• Exercise aim:
The required output is the exact run of lines from the line containing "6. More parts follow." to the line containing "return np.where(x >", inclusive, and nothing besides.

• Entries shown:
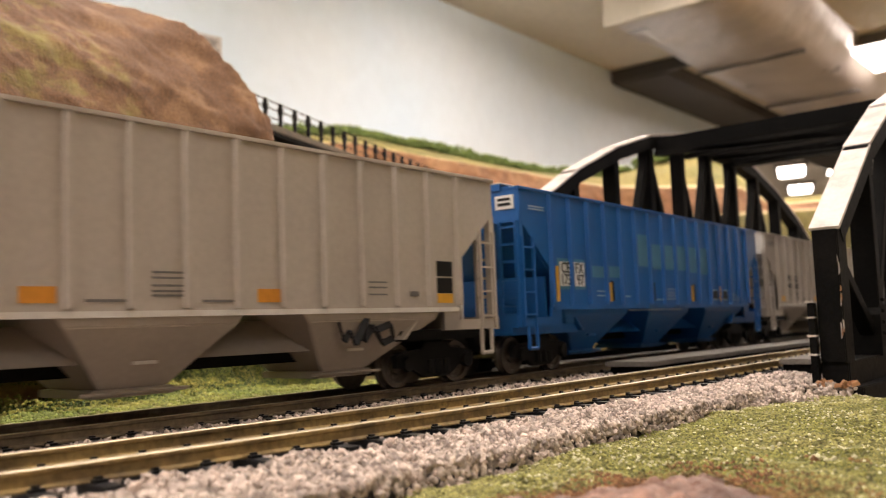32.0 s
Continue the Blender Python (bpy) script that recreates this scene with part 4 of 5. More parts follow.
def cab_shell(parent, mt, mt_roof, mt_nose, xr, zt, up, trim, mt_cap, zs):
    """Wide-nosed cab: upper body, roof with bevelled edges, raked windscreen, and a nose with chamfered corners that slopes to the front."""
    xf = xr + 26.8
    c = part("cab", Geo().prism([(xr, zs), (xf + 6, zs), (xf + 3.6, 48.8), (xf, zt - 1.8), (xr, zt - 1.8)], -16.6, 16.6), mt, parent, bevel=0.35)
    pts = [(-16.9, zt - 2.0), (16.9, zt - 2.0), (16.3, zt - 0.7), (10.5, zt + 0.9), (-10.5, zt + 0.9), (-16.3, zt - 0.7)]
    part("cab_roof", Geo().prism(pts, xr - 0.4, xf + 0.5, axis="x"), mt_roof, c, bevel=0.25)
    part("roof_hatch", Geo().box(xr + 7, xr + 16, -5, 5, zt + 0.8, zt + 2.4), mt_roof, c, bevel=0.3)
    plan = [(xr + 0.1, -16.7), (xf + 16.2, -16.7), (xf + 22, -10), (xf + 22, 10), (xf + 16.2, 16.7), (xr + 0.1, 16.7)]
    part("nose", Geo().prism(plan, 23.6, zs, axis="z"), mt_nose, c, bevel=0.3)
    low = [(xf + 3, -16.55), (xf + 16.1, -16.55), (xf + 21.9, -9.9), (xf + 21.9, 9.9), (xf + 16.1, 16.55), (xf + 3, 16.55)]
    high = [(xf + 3.4, -16.3, 48.9), (xf + 15.9, -16.3, 42.8), (xf + 21.5, -9.6, 43.6), (xf + 21.5, 9.6, 43.6), (xf + 15.9, 16.3, 42.8), (xf + 3.4, 16.3, 48.9)]
    ridge = [(xf + 3.4, -8.5, 49.5), (xf + 19.6, -7.5, 45.4), (xf + 19.6, 7.5, 45.4), (xf + 3.4, 8.5, 49.5)]
    faces = [(0, 1, 7, 6), (1, 2, 8, 7), (2, 3, 9, 8), (3, 4, 10, 9), (4, 5, 11, 10), (5, 0, 6, 12, 15, 11), (5, 4, 3, 2, 1, 0), (6, 7, 13, 12), (7, 8, 13), (8, 9, 14, 13), (9, 10, 14), (10, 11, 15, 14), (12, 13, 14, 15)]
    part("nose_cap", Geo().add([(x, y, zs) for x, y in low] + high + ridge, faces), mt_cap, c, bevel=0.25)
    for s in (-1, 1):
        lo, hi = (xf + 3.5, 50.2), (xf + 1.2, 54.7)
        g = Geo().add([(lo[0], s * 1.2, lo[1]), (lo[0], s * 14.6, lo[1]), (hi[0], s * 14.2, hi[1]), (hi[0], s * 1.2, hi[1]), (lo[0] - 0.7, s * 1.2, lo[1]), (lo[0] - 0.7, s * 14.6, lo[1]), (hi[0] - 0.7, s * 14.2, hi[1]), (hi[0] - 0.7, s * 1.2, hi[1])], [(0, 1, 2, 3), (7, 6, 5, 4), (0, 4, 5, 1), (1, 5, 6, 2), (2, 6, 7, 3), (3, 7, 4, 0)])
        pane = part("windscreen", g, m_glass, c, "dark windscreen pane")
        g = Geo()
        for p, q in (((lo[0], s * 0.8, lo[1]), (lo[0], s * 15, lo[1])), ((hi[0], s * 0.8, hi[1]), (hi[0], s * 14.6, hi[1])), ((lo[0], s * 0.9, lo[1]), (hi[0], s * 0.9, hi[1])), ((lo[0], s * 14.9, lo[1]), (hi[0], s * 14.5, hi[1]))):
            g.beam(p, q, 0.7, 0.7)
        part("window_frame", g, trim, pane)
        part("wiper", Geo().rod((lo[0] + 0.5, s * 4, lo[1] + 0.2), (hi[0] + 0.9, s * 8, hi[1] - 1.2), 0.18, 5), m_frame, pane)
        for a, b in ((4.0, 7.4), (9.6, 13.6), (14.3, 18.4), (21.2, 24.4)):
            window(c, xr + a, xr + b, 46.4 + up, 52.4 + up * 0.9, 16.6, s, trim)
        part("sun_visor", Geo().beam((xr + 6.5, s * 18.0, 54.6 + 0.6 * up), (xr + 23.5, s * 18.0, 54.6 + 0.6 * up), 3.6, 0.35, up=(0, s * 0.78, 0.62)), trim, c)
        part("mirror", Geo().box(xr + 8.2, xr + 9.1, s * 16.6, s * 18.4, 45.6 + up, 48.4 + up), m_frame, c, bevel=0.15)
        part("rear_window", Geo().box(xr - 0.15, xr + 0.1, s * 12.4, s * 15.4, 45 + up, 53), m_glass, c, "dark window in the cab's rear wall")
        part("nose_grab", Geo().wire([(xf + 5.5, s * 13.5, 48.6), (xf + 6, s * 13.5, 50), (xf + 13.5, s * 13.5, 46.4), (xf + 14, s * 13.5, 44.8)], 0.22), m_frame, c)
    part("number_board", Geo().box(xf - 1.0, xf + 1.3, -7, 7, zt - 1.6, zt + 1.5), m_ink, c, bevel=0.2)
    part("number_panel", Geo().box(xf + 1.25, xf + 1.5, -4.6, 4.6, zt - 1.0, zt + 0.9), m_hop_white, c, "white number panel over the windscreen")
    for s in (-1, 1):
        part("headlight", Geo().lathe([(0, 1.5), (1.4, 1.5), (1.4, 1.0), (0.9, 0.2)], (xf + 21.4, s * 1.7, 40.2), 14, axis="x"), m_frame, c, "round headlight on the nose")
    return c


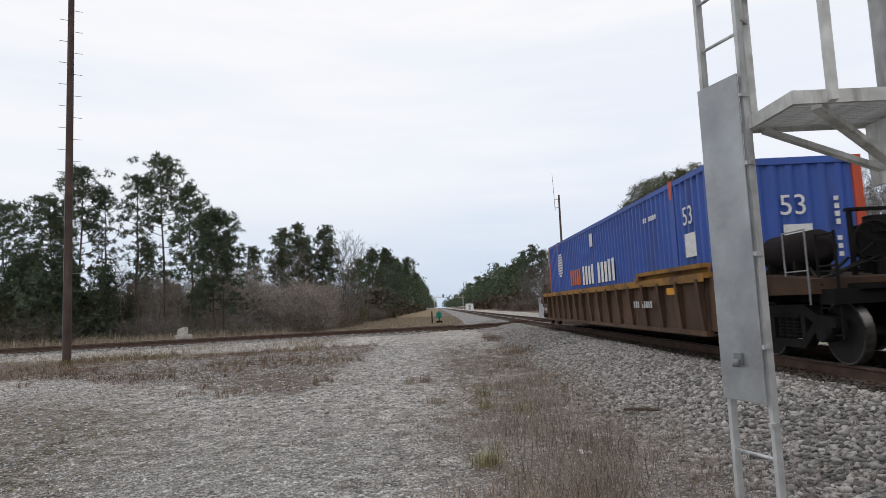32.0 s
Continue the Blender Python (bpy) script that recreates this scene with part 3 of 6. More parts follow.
def right_patch(x, y):
    return np.where(x > -28, grassy(x, y), 0) * (0.35 + 0.65 * (waves(x, y, 0.8, 1.0) > -0.15))


blades("dead_grass", "thin wispy dead grass between the gravel lane and the ballast", "hay", scatter(2300, -26, -4.6, 1.3, 5.3, right_patch), 0.04, 0.19, 21, 0.002, 1.8, 12, 0.04)
blades("dead_weeds", "brown dead weeds beside the ballast", "weed", scatter(3600, -22, -5.0, 1.6, 4.9, right_patch), 0.04, 0.2, 22, 0.0016, 2.6, 15, 0.06)
blades("dead_weeds", "a few tall dead weed stalks", "weed", scatter(800, -20, -4.4, 1.6, 4.9, lambda x, y: right_patch(x, y) + 0.06), 0.12, 0.28, 28, 0.0013, 0.9, 2, 0.12)
blades("dead_weeds", "reddish dead weeds on the gravel lot", "rusty_weed", scatter(4300, -31, -12, -14, 0.4, lambda x, y: grassy(x, y) * (0.12 + 0.88 * (waves(x, y, 1.2, 3.0) > 0.0))), 0.04, 0.27, 23, 0.004, 1.6, 15, 0.045)
blades("dead_grass", "pale straw tufts among the reddish weeds", "hay", scatter(1300, -31, -12, -14, 0.4, lambda x, y: grassy(x, y) * (waves(x, y, 0.9, 5.0) > 0.1)), 0.05, 0.24, 29, 0.0036, 1.6, 14, 0.04)
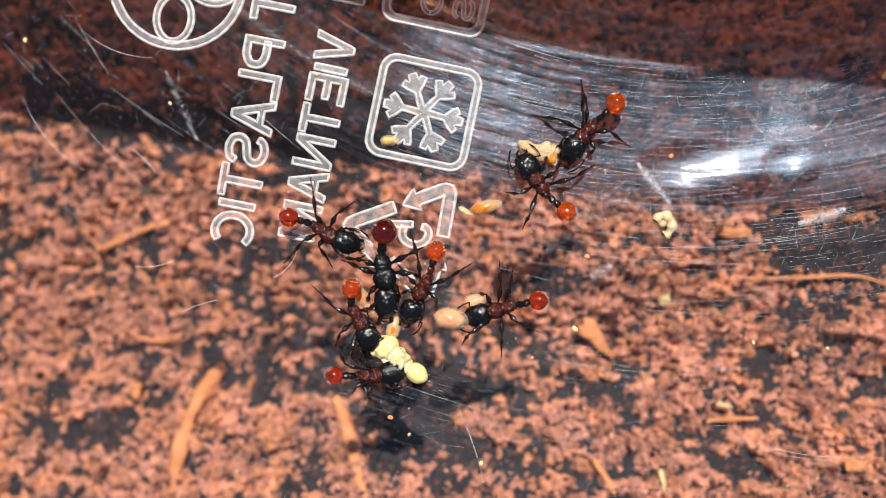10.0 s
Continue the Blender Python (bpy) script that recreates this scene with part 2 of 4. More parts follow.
# ---- mesh tools, in millimetres ----
MM = 0.001
rng = random.Random(7)


def finish(name, bm, material, smooth=True):
    for f in bm.faces:
        f.smooth = smooth
    bmesh.ops.scale(bm, vec=(MM, MM, MM), verts=bm.verts)
    me = bpy.data.meshes.new(name)
    bm.to_mesh(me)
    bm.free()
    me.materials.append(material)
    return me


def part(name, bm, material, parent=None, label="", smooth=True):
    ob = new(name, finish(name, bm, material, smooth))
    if parent is not None:
        ob.parent = parent
    if label:
        tagged(ob, label)
    return ob


def blob(bm, centre, radii, turn=(0, 0, 0), rough=0.0, freq=2.0, sub=3, square=0, fine=0.0, fine_freq=11.0):
    """A rounded lump with an uneven skin."""
    m = pose(0, 0, 0, *turn)
    made = bmesh.ops.create_icosphere(bm, subdivisions=sub, radius=1.0)["verts"]
    for v in made:
        n = v.co.copy()
        if square:
            f = math.hypot(n.x, n.y) / max(1e-6, (abs(n.x) ** square + abs(n.y) ** square) ** (1 / square))
            n.x, n.y = n.x * f, n.y * f
        s = 1 + rough * noise.noise(n * freq + Vector(centre) * 3.1)
        if fine:
            s += fine * (abs(noise.noise(n * fine_freq + Vector(centre))) - 0.2)
        v.co = m @ Vector((n.x * radii[0] * s, n.y * radii[1] * s, n.z * radii[2] * s)) + Vector(centre)
    return made


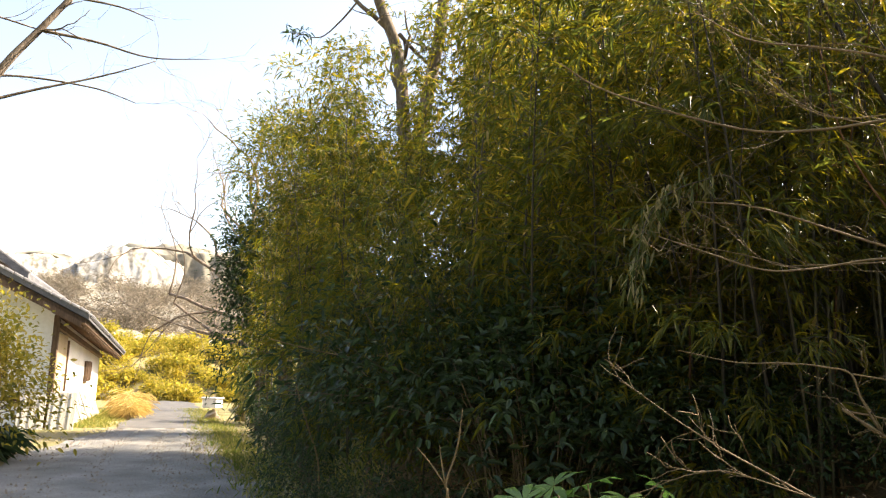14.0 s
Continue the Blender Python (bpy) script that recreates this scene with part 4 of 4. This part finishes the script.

• Result:
Continue the Blender Python (bpy) script that recreates this scene with part 3 of 6. More parts follow.
def right_patch(x, y):
    return np.where(x > -28, grassy(x, y), 0) * (0.35 + 0.65 * (waves(x, y, 0.8, 1.0) > -0.15))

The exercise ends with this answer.